■ OBJECTIVE: Give back, exactly as it appears, the run of lines opening with the one containing "Continue the Blender" and closing with the one containing "return ramp_between(CREST, b) * best". Nothing outside that run should appear.

■ DATA SECTION:
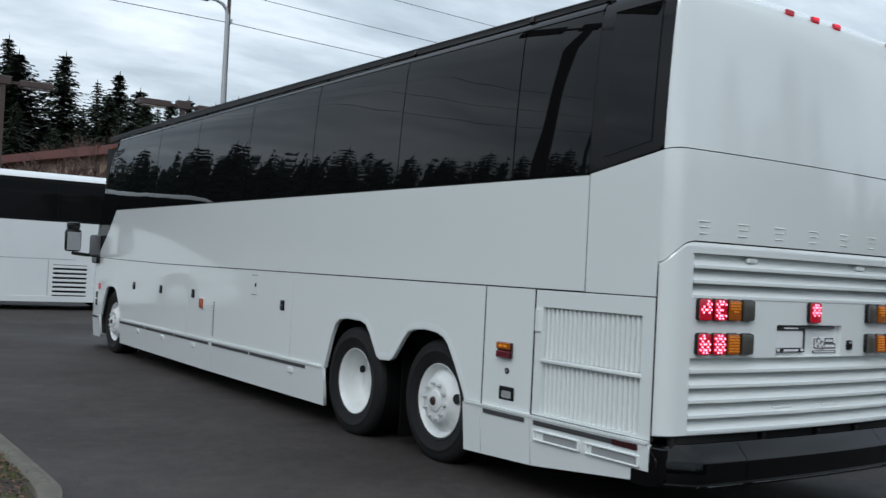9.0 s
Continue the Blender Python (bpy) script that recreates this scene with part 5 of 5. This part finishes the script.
# reddish thickets of bare trees below the firs
for b in spread(12, 34, 1.1):
    d = rnd.uniform(62, 74)
    e = ramp_between([(12, 5.6), (17, 7.6), (21, 8.6), (25, 8.2), (29, 6.6), (34, 5.6)], b) * rnd.uniform(0.85, 1.06)
    plant(BARES[rnd.randrange(3)], b + rnd.uniform(-0.6, 0.6), d, 1.5 + d * math.tan(radians(e)), rnd.uniform(0, 360), (1, -3.9))
for b, d, e in ((4.9, 46, 6.8), (5.7, 47.5, 7.2), (6.6, 46, 6.6), (7.4, 47, 6.2)):
    plant(BARES[rnd.randrange(3)], b, d, 1.5 + d * math.tan(radians(e)), rnd.uniform(0, 360), (1, -3.9))
for b, d, e in ((33.6, 72, 8.0), (35.0, 74, 8.7), (36.3, 70, 8.4), (37.8, 74, 8.8), (38.3, 76, 9.2), (39.4, 72, 8.0), (46.2, 76, 8.1), (47.4, 74, 7.6)):
    plant(BARES[rnd.randrange(3)], b, d, 1.5 + d * math.tan(radians(e)), rnd.uniform(0, 360), (-1.2, -4))
for b in spread(53, 64, 0.9):
    plant(BARES[rnd.randrange(3)], b, rnd.uniform(60, 70), 1.5 + 65 * math.tan(radians(rnd.uniform(5.6, 7.4))), rnd.uniform(0, 360), (-6, -4.4))
# distant woods: a deep belt of foliage that closes the gaps between the single trees
CREST = [(-12, 7.8), (10, 8.0), (15, 8.6), (21, 8.8), (25, 8.4), (29, 7.4), (36, 7.6), (42, 6.9), (55, 6.4), (64, 6.0), (80, 5.0), (120, 5.2), (200, 6.5), (270, 9.6), (300, 10.4), (342, 10.6), (350, 8.8)]


def crest_at(b):
    """Elevation of the woods' outline at a bearing: pointed tops of uneven height."""
    best = 0.0
    for width, salt in ((0.91, 12.9898), (0.53, 78.233), (0.31, 39.425)):
        cell = math.floor(b / width)
        tall = (math.sin(cell * salt) * 43758.5453) % 1.0
        best = max(best, (0.70 + 0.32 * tall) * (1 - 0.62 * (2 * abs(b / width - cell - 0.5)) ** 0.7 * 0.55))
    return ramp_between(CREST, b) * best


wv, wf = [], []
for i in range(150000):
    near = i % 3
    b = rnd.uniform(-12, 80) if near else rnd.uniform(80, 348)
    d = rnd.uniform(104, 116)
    x, y = -2.5 + d * math.sin(radians(b)), -4 + d * math.cos(radians(b))
    z = 1.5 + d * math.tan(radians(crest_at(b + rnd.gauss(0, 0.05)))) * 0.90 * (1 - 0.6 * rnd.random() ** 1.5)
    s = rnd.uniform(0.08, 0.19) * (1 if near else 2.2)
    m = Euler((rnd.uniform(-.6, .6), rnd.uniform(-.6, .6), rnd.uniform(0, 6.3))).to_matrix()
    k = len(wv)
    wv += [Vector((x, y, z)) + m @ Vector(v) for v in ((-s * .7, 0, -s), (s * .7, 0, -s), (0, 0, s * 1.3), (0, -s * .7, -s), (0, s * .7, -s))]
    wf += [(k, k + 1, k + 2), (k + 3, k + 4, k + 2)]
# the closed, shaded inside of the woods
for b in spread(-12, 348, 0.12):
    x, y = -2.5 + 110 * math.sin(radians(b)), -4 + 110 * math.cos(radians(b))
    k = len(wv)
    out = Vector((math.sin(radians(b)), math.cos(radians(b)), 0))
    h = 1.5 + 110 * math.tan(radians(crest_at(b))) * 0.93
    wv += [Vector((x, y, -1)), Vector((x, y, h * 0.5)) + out * noise.noise(Vector((b * 2, 0, 0))) * 2, Vector((x, y, h)) + out * 4]
    if b > -12:
        wf += [(k - 3, k, k + 1, k - 2), (k - 2, k + 1, k + 2, k - 1)]
tagged(raw("far_woods", wv, wf, NEEDLES, smooth=0), "dense dark mixed woods in the distance", "woods", kind="stuff")
# the far rows of firs in the woods
for b in spread(-9, 72, 0.55):
    d = rnd.uniform(99, 109)
    e = ramp_between(CREST, b) * rnd.uniform(0.82, 1.06)
    plant(FAR_FIRS[rnd.randrange(2)], b + rnd.uniform(-0.25, 0.25), d, 1.5 + d * math.tan(radians(e)), rnd.uniform(0, 360))
# single firs that stand out of the belt
SINGLES = (
    ((1.0, -3.9), ((5.3, 95, 10.1, 3), (6.57, 94, 10.8, 0), (9.14, 98, 11.0, 2), (12.4, 108, 10.3, 1), (13.4, 103, 9.5, 3), (15.1, 101, 9.0, 0), (16.1, 102, 9.3, 1), (17.6, 101, 9.1, 3), (18.8, 98, 9.6, 0),
                   (19.84, 103, 9.3, 1), (21.1, 101, 9.3, 3), (21.95, 108, 10.0, 0), (23.43, 101, 9.0, 1), (25.2, 106, 9.5, 3))),
    ((-1.19, -3.8), ((33.9, 80, 8.6, 0), (40.58, 82, 9.2, 2), (42.6, 84, 8.2, 1), (44.2, 84, 8.3, 0))),
    ((-2.24, -3.3), ((47.5, 82, 7.9, 3), (49.8, 82, 7.8, 2), (51.4, 86, 7.8, 1), (53.2, 84, 7.4, 0), (54.3, 86, 6.9, 3))),
    ((-6.0, -4.4), ((58.8, 84, 7.9, 2), (60.4, 86, 7.2, 3), (63.6, 84, 7.4, 0), (61.6, 84, 7.4, 1), (66.4, 84, 6.6, 0), (67.8, 88, 6.5, 1))))
for eye, trees in SINGLES:
    for b, d, e, k in trees:
        plant(FIRS[k], b, d, 1.5 + d * math.tan(radians(e)), rnd.uniform(0, 360), eye, 1.5 if d > 92 else 1.1)
# woods behind the camera and on the far side of the street, which the coach mirrors
shapes = [fir_mesh(31, 17, 3.6, 0.45, 0.3, 2.0, 1.7), fir_mesh(32, 17, 3.4, 0.5, 0.0, 2.0, 1.7)]
mv, mf = [], []
for b in range(78, 352, 3):
    for row in range(2):
        d = rnd.uniform(78, 96) + 14 * row
        e = ramp_between([(78, 6.0), (200, 6.6), (260, 8.6), (295, 9.9), (335, 9.9), (352, 9.6)], b) * rnd.uniform(0.90, 1.04)
        turn = radians(b + rnd.uniform(-2, 2))
        k = (1.5 + d * math.tan(radians(e))) / 17
        m = Matrix.Translation((-2.5 + d * math.sin(turn), -4 + d * math.cos(turn), 0)) @ Matrix.Rotation(rnd.uniform(0, 6.3), 4, "Z") @ Matrix.Diagonal((k, k, k, 1))
        v, f = shapes[row]
        n = len(mv)
        mv += [m @ p for p in v]
        mf += [tuple(i + n for i in face) for face in f]
tagged(raw("roadside_woods", mv, mf, NEEDLES, smooth=0), "dark fir woods across the street", "woods", kind="stuff")
# a stand of taller firs across the lot, seen only as dim shapes in the paint
for b, d, e in ((112, 52, 11), (118, 48, 16), (122, 50, 18.5), (126, 52, 15), (130, 47, 19.5), (136, 50, 13), (142, 52, 10), (147, 50, 15), (152, 47, 18), (157, 50, 16), (163, 52, 11), (170, 55, 10)):
    t = plant(MIRRORED[rnd.randrange(2)], b, d, 1.5 + d * math.tan(radians(e)), rnd.uniform(0, 360))
    t.matrix_basis = t.matrix_basis @ Matrix.Diagonal((1.7, 1.7, 1.0, 1.0))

■ WORKED ANSWER:
Continue the Blender Python (bpy) script that recreates this scene with part 5 of 5. This part finishes the script.
# reddish thickets of bare trees below the firs
for b in spread(12, 34, 1.1):
    d = rnd.uniform(62, 74)
    e = ramp_between([(12, 5.6), (17, 7.6), (21, 8.6), (25, 8.2), (29, 6.6), (34, 5.6)], b) * rnd.uniform(0.85, 1.06)
    plant(BARES[rnd.randrange(3)], b + rnd.uniform(-0.6, 0.6), d, 1.5 + d * math.tan(radians(e)), rnd.uniform(0, 360), (1, -3.9))
for b, d, e in ((4.9, 46, 6.8), (5.7, 47.5, 7.2), (6.6, 46, 6.6), (7.4, 47, 6.2)):
    plant(BARES[rnd.randrange(3)], b, d, 1.5 + d * math.tan(radians(e)), rnd.uniform(0, 360), (1, -3.9))
for b, d, e in ((33.6, 72, 8.0), (35.0, 74, 8.7), (36.3, 70, 8.4), (37.8, 74, 8.8), (38.3, 76, 9.2), (39.4, 72, 8.0), (46.2, 76, 8.1), (47.4, 74, 7.6)):
    plant(BARES[rnd.randrange(3)], b, d, 1.5 + d * math.tan(radians(e)), rnd.uniform(0, 360), (-1.2, -4))
for b in spread(53, 64, 0.9):
    plant(BARES[rnd.randrange(3)], b, rnd.uniform(60, 70), 1.5 + 65 * math.tan(radians(rnd.uniform(5.6, 7.4))), rnd.uniform(0, 360), (-6, -4.4))
# distant woods: a deep belt of foliage that closes the gaps between the single trees
CREST = [(-12, 7.8), (10, 8.0), (15, 8.6), (21, 8.8), (25, 8.4), (29, 7.4), (36, 7.6), (42, 6.9), (55, 6.4), (64, 6.0), (80, 5.0), (120, 5.2), (200, 6.5), (270, 9.6), (300, 10.4), (342, 10.6), (350, 8.8)]


def crest_at(b):
    """Elevation of the woods' outline at a bearing: pointed tops of uneven height."""
    best = 0.0
    for width, salt in ((0.91, 12.9898), (0.53, 78.233), (0.31, 39.425)):
        cell = math.floor(b / width)
        tall = (math.sin(cell * salt) * 43758.5453) % 1.0
        best = max(best, (0.70 + 0.32 * tall) * (1 - 0.62 * (2 * abs(b / width - cell - 0.5)) ** 0.7 * 0.55))
    return ramp_between(CREST, b) * best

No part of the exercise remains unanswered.